*WRITTEN TASK*. Write out the opening lines of the data word for word, up to and including the line with "under the second", and leave every picture and every later line out.

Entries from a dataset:
^^^^^^^^

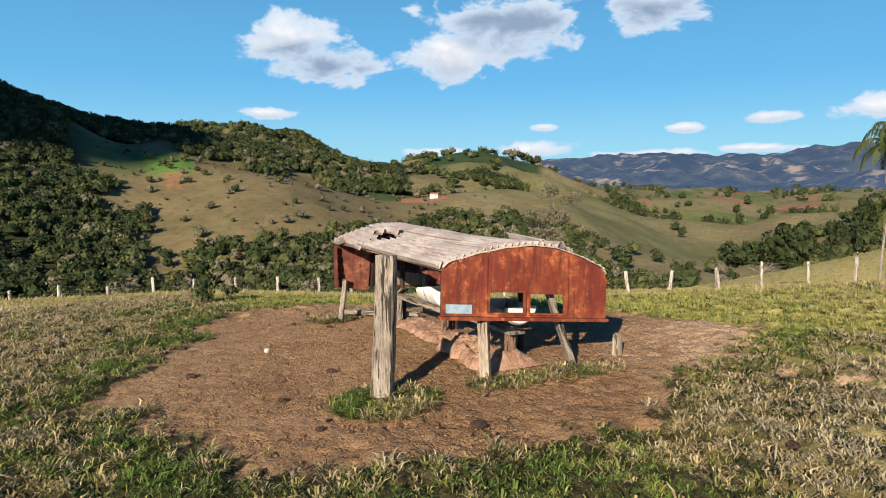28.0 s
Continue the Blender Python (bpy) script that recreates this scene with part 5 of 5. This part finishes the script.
def clay_bank(u0, u1, v0, v1, tall, seed, label):
    """A worn bank of red clay, steep and undercut on its front side."""
    za, zb, zc = floor_z(u0, v0), floor_z(u1, v0), floor_z(u0, v1)
    plane = (za, (zb - za) / (u1 - u0), (zc - za) / (v1 - v0))

    def place(s, t):
        u, v = u0 + (u1 - u0) * s, v0 + (v1 - v0) * t
        e = min(1.0, min(s, 1 - s) / 0.08)
        front = min(1.0, t / 0.10) ** 0.5 if t < 0.10 else 1.0
        back = 1.0 if t < 0.5 else max(0.0, 1 - (t - 0.5) / 0.5)
        q = noise.noise(Vector((u * 2.6, v * 2.6, seed))) * 0.55 + noise.noise(Vector((u * 8, v * 8, seed))) * 0.42 + noise.noise(Vector((u * 21, v * 21, seed))) * 0.34
        h = tall * e * front * back * (1 + q)
        shift = 0.14 * (noise.noise(Vector((u * 3.5, 1.7, seed))) + 0.5 * noise.noise(Vector((u * 9, 4.7, seed)))) * (1 - t)
        x, y = yard(u, v + shift)
        return x, y, plane[0] + plane[1] * (u - u0) + plane[2] * (v - v0) + max(0, h) - 0.02
    bm = bmesh.new()
    grid_sheet(bm, 90, 34, place)
    ob = part("clay_bank", bm, M["clay"], None, "", smooth=True)
    return tagged(ob, label, "earth bank", "clay banks")


clay_bank(1.15, 3.45, 0.80, 1.75, 0.095, 1, "low worn bank of red clay under the bench")
clay_bank(3.70, 5.40, 0.74, 1.70, 0.17, 5, "crumbling bank of red clay under the second trough")

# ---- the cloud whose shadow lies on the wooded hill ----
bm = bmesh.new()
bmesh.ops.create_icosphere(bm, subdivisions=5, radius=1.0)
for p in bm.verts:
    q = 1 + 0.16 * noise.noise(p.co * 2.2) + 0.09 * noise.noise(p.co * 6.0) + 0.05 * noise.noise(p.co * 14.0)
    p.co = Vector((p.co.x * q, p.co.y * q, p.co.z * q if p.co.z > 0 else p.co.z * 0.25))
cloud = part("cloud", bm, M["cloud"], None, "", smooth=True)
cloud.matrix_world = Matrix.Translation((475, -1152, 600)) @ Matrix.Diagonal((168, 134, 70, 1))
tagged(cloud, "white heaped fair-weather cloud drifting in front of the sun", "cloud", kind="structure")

# ---- far buildings ----
def house(label, w, d, h, wall, roof, group):
    t = thing("house", label, "house", group)
    bm = bmesh.new()
    box(bm, -w / 2, w / 2, -d / 2, d / 2, -2.0, h)
    part("wall", bm, M[wall], t)
    bm = bmesh.new()
    v = [bm.verts.new(p) for p in ((-w / 2 - 0.6, -d / 2 - 0.6, h), (w / 2 + 0.6, -d / 2 - 0.6, h), (w / 2 + 0.6, d / 2 + 0.6, h), (-w / 2 - 0.6, d / 2 + 0.6, h), (-w / 2 - 0.6, 0, h + d * 0.28), (w / 2 + 0.6, 0, h + d * 0.28))]
    for q in ((0, 1, 5, 4), (2, 3, 4, 5), (3, 0, 4), (1, 2, 5), (3, 2, 1, 0)):
        bm.faces.new([v[i] for i in q])
    part("roof", bm, M[roof], t)
    for i in (-1, 1):
        bm = bmesh.new()
        box(bm, i * w * 0.25 - 0.7, i * w * 0.25 + 0.7, -d / 2 - 0.05, -d / 2 + 0.02, h * 0.35, h * 0.75)
        part("window", bm, M["black_iron"], t)
    return t


HOMES = [house("small white house with a red tiled roof in the far town", 13, 10, 5, "wall_white", "roof_tile", "town houses"),
         house("ochre house with a red tiled roof in the far town", 12, 9, 4.5, "wall_ochre", "roof_tile", "town houses"),
         house("white hall with a grey metal roof in the far town", 26, 16, 7, "wall_white", "roof_grey", "town houses")]
rh = random.Random(3)
for i in range(285):
    b, r = rh.uniform(-65.0, -54.0), rh.uniform(1060, 1330)
    px, py = polar(b, r)
    k = i if i < 3 else rh.choices((0, 1, 2), (0.6, 0.32, 0.08))[0]
    (put if i < 3 else again)(HOMES[k], float(px), float(py), rh.uniform(0, 3.1), rh.uniform(0.42, 0.75))
px, py = polar(61.0, 322.0)
again(HOMES[0], float(px), float(py), 0.7, 0.32, 0.0, "small white farmhouse by a cut red bank")
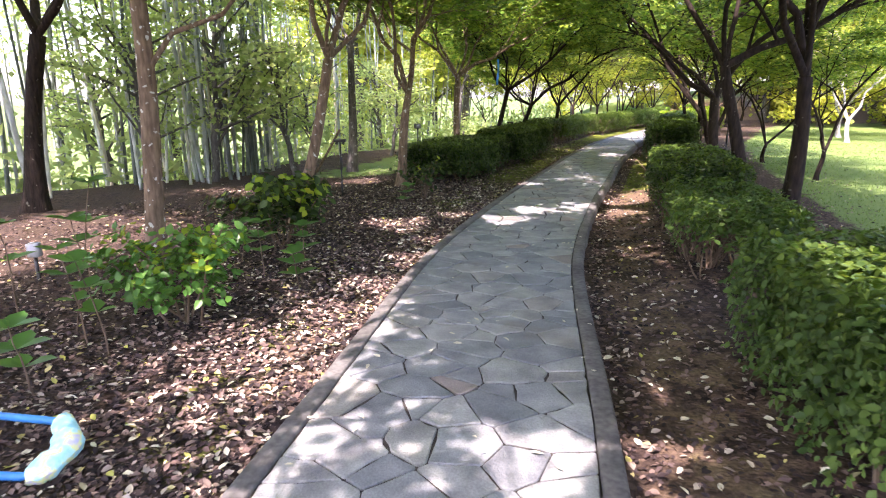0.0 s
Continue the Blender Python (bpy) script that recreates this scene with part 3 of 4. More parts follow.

^^^^^^^^

*SOLUTION FOR THIS EXERCISE*.
28.0 s
Continue the Blender Python (bpy) script that recreates this scene with part 5 of 5. This part finishes the script.
def clay_bank(u0, u1, v0, v1, tall, seed, label):
    """A worn bank of red clay, steep and undercut on its front side."""
    za, zb, zc = floor_z(u0, v0), floor_z(u1, v0), floor_z(u0, v1)
    plane = (za, (zb - za) / (u1 - u0), (zc - za) / (v1 - v0))

    def place(s, t):
        u, v = u0 + (u1 - u0) * s, v0 + (v1 - v0) * t
        e = min(1.0, min(s, 1 - s) / 0.08)
        front = min(1.0, t / 0.10) ** 0.5 if t < 0.10 else 1.0
        back = 1.0 if t < 0.5 else max(0.0, 1 - (t - 0.5) / 0.5)
        q = noise.noise(Vector((u * 2.6, v * 2.6, seed))) * 0.55 + noise.noise(Vector((u * 8, v * 8, seed))) * 0.42 + noise.noise(Vector((u * 21, v * 21, seed))) * 0.34
        h = tall * e * front * back * (1 + q)
        shift = 0.14 * (noise.noise(Vector((u * 3.5, 1.7, seed))) + 0.5 * noise.noise(Vector((u * 9, 4.7, seed)))) * (1 - t)
        x, y = yard(u, v + shift)
        return x, y, plane[0] + plane[1] * (u - u0) + plane[2] * (v - v0) + max(0, h) - 0.02
    bm = bmesh.new()
    grid_sheet(bm, 90, 34, place)
    ob = part("clay_bank", bm, M["clay"], None, "", smooth=True)
    return tagged(ob, label, "earth bank", "clay banks")


clay_bank(1.15, 3.45, 0.80, 1.75, 0.095, 1, "low worn bank of red clay under the bench")
clay_bank(3.70, 5.40, 0.74, 1.70, 0.17, 5, "crumbling bank of red clay under the second trough")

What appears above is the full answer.